- [Task details]:
Without the pictures, extract every line from the start of the material to the line containing "scene.render.fps = FPS", both ends included.

- [Provided data]:
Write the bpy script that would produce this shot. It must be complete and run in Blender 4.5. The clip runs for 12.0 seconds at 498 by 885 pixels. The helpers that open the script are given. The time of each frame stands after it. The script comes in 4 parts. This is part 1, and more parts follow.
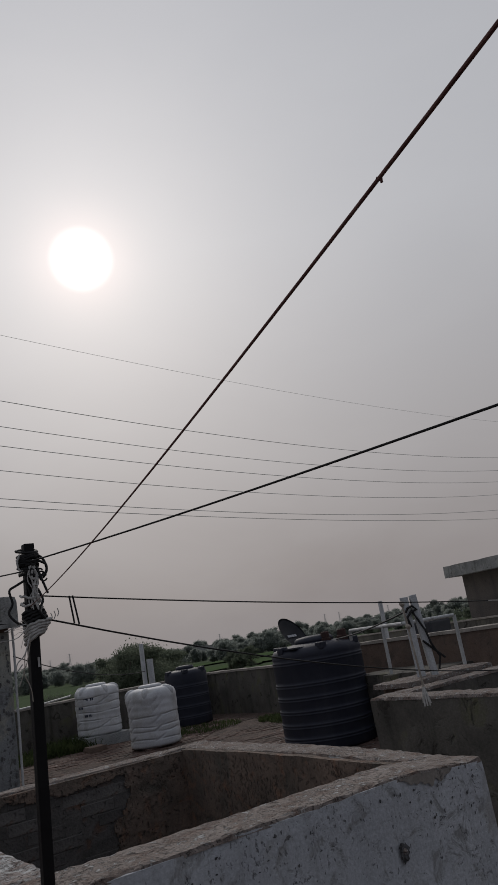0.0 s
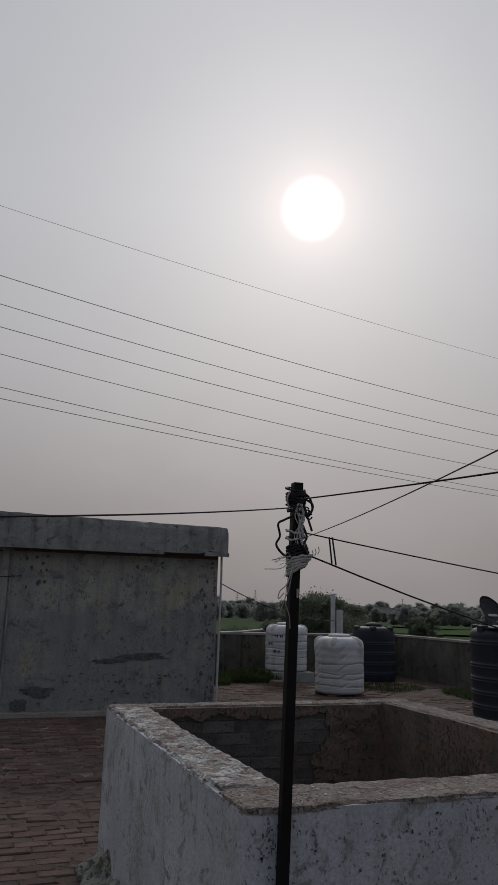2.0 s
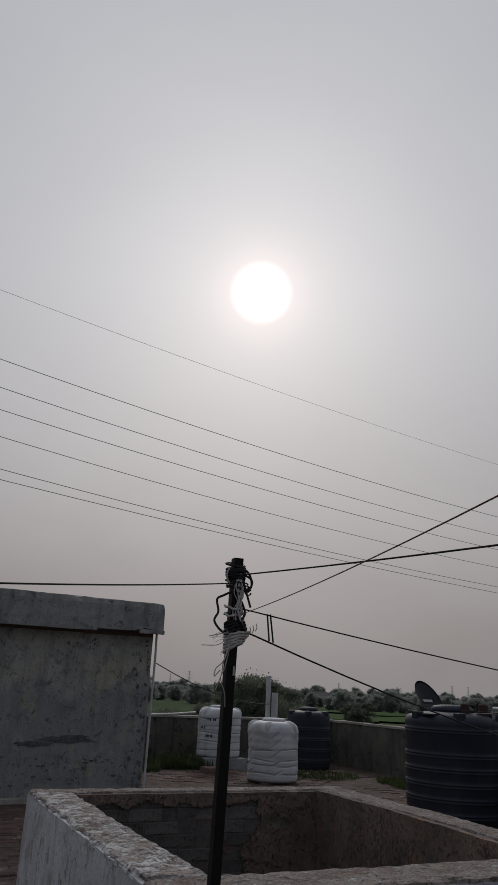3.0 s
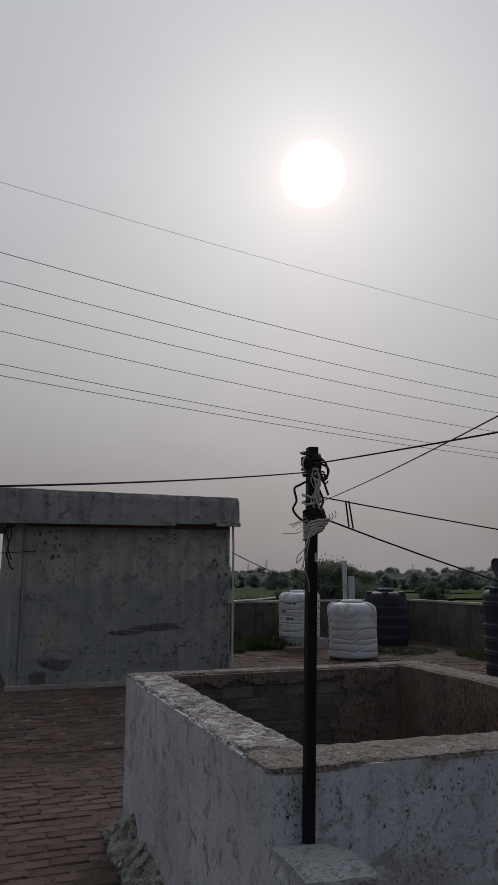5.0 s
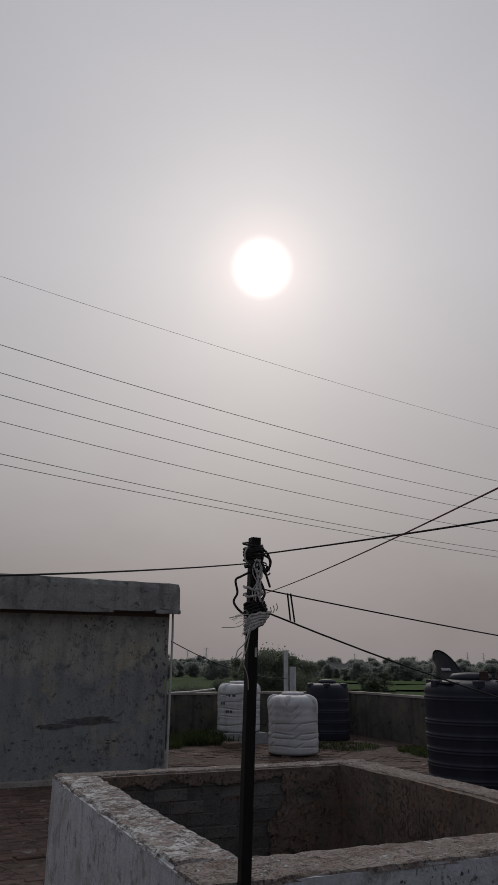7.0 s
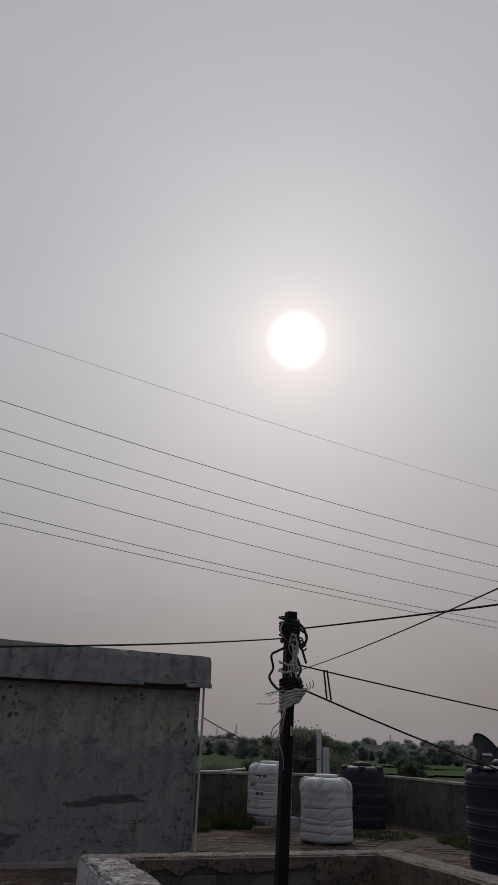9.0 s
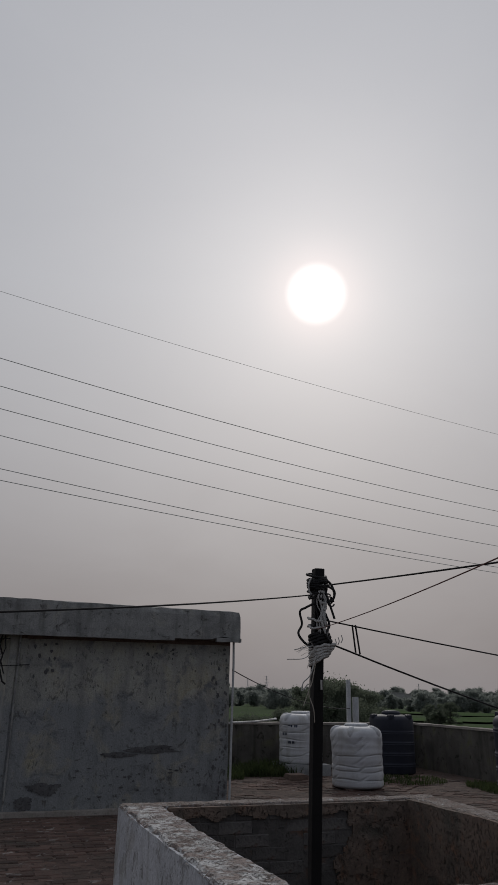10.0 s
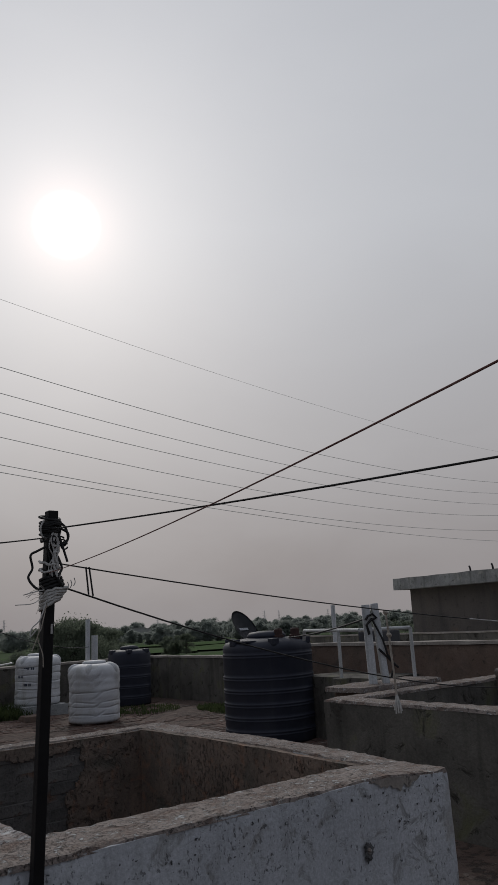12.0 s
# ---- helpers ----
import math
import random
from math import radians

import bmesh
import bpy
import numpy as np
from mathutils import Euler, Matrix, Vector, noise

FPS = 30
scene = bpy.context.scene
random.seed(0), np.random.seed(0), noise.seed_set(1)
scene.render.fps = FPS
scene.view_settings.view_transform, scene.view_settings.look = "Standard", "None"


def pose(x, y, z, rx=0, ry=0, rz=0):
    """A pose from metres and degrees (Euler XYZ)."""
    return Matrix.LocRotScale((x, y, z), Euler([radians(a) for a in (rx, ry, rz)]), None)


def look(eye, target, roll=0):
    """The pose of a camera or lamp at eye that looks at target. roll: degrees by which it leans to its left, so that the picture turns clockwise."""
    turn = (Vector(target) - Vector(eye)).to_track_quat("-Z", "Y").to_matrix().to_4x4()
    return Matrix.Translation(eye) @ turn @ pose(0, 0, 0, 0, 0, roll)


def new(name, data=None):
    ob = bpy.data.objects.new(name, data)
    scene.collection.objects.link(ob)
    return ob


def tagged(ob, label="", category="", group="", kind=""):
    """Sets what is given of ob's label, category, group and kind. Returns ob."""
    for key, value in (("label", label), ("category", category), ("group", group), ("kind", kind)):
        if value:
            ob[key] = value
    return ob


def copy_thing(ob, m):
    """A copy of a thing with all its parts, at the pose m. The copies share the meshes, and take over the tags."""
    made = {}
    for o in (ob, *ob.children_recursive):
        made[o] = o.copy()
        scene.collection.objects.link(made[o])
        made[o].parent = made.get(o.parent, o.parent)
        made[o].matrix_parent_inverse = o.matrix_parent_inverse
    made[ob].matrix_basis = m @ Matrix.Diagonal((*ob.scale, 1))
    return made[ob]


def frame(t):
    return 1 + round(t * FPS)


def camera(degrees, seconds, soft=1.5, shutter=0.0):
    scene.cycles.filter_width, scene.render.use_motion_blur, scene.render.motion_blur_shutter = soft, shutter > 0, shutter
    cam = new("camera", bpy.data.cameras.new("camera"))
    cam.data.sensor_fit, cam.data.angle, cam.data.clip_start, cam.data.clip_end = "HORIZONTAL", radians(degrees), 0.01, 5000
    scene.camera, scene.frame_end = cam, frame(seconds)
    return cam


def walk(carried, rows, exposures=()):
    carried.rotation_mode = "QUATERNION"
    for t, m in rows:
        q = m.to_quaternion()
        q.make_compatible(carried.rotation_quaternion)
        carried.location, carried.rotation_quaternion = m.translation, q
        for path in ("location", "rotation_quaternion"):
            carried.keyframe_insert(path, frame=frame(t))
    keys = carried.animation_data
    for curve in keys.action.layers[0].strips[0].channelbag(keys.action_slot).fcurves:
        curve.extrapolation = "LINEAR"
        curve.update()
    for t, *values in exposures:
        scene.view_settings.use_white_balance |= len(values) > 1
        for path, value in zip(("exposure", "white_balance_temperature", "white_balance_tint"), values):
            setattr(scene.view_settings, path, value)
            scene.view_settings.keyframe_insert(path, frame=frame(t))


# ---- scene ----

- [Response for this exercise]:
Write the bpy script that would produce this shot. It must be complete and run in Blender 4.5. The clip runs for 12.0 seconds at 498 by 885 pixels. The helpers that open the script are given. The time of each frame stands after it. The script comes in 4 parts. This is part 1, and more parts follow.
0.0 s
2.0 s
3.0 s
5.0 s
7.0 s
9.0 s
10.0 s
12.0 s
# ---- helpers ----
import math
import random
from math import radians

import bmesh
import bpy
import numpy as np
from mathutils import Euler, Matrix, Vector, noise

FPS = 30
scene = bpy.context.scene
random.seed(0), np.random.seed(0), noise.seed_set(1)
scene.render.fps = FPS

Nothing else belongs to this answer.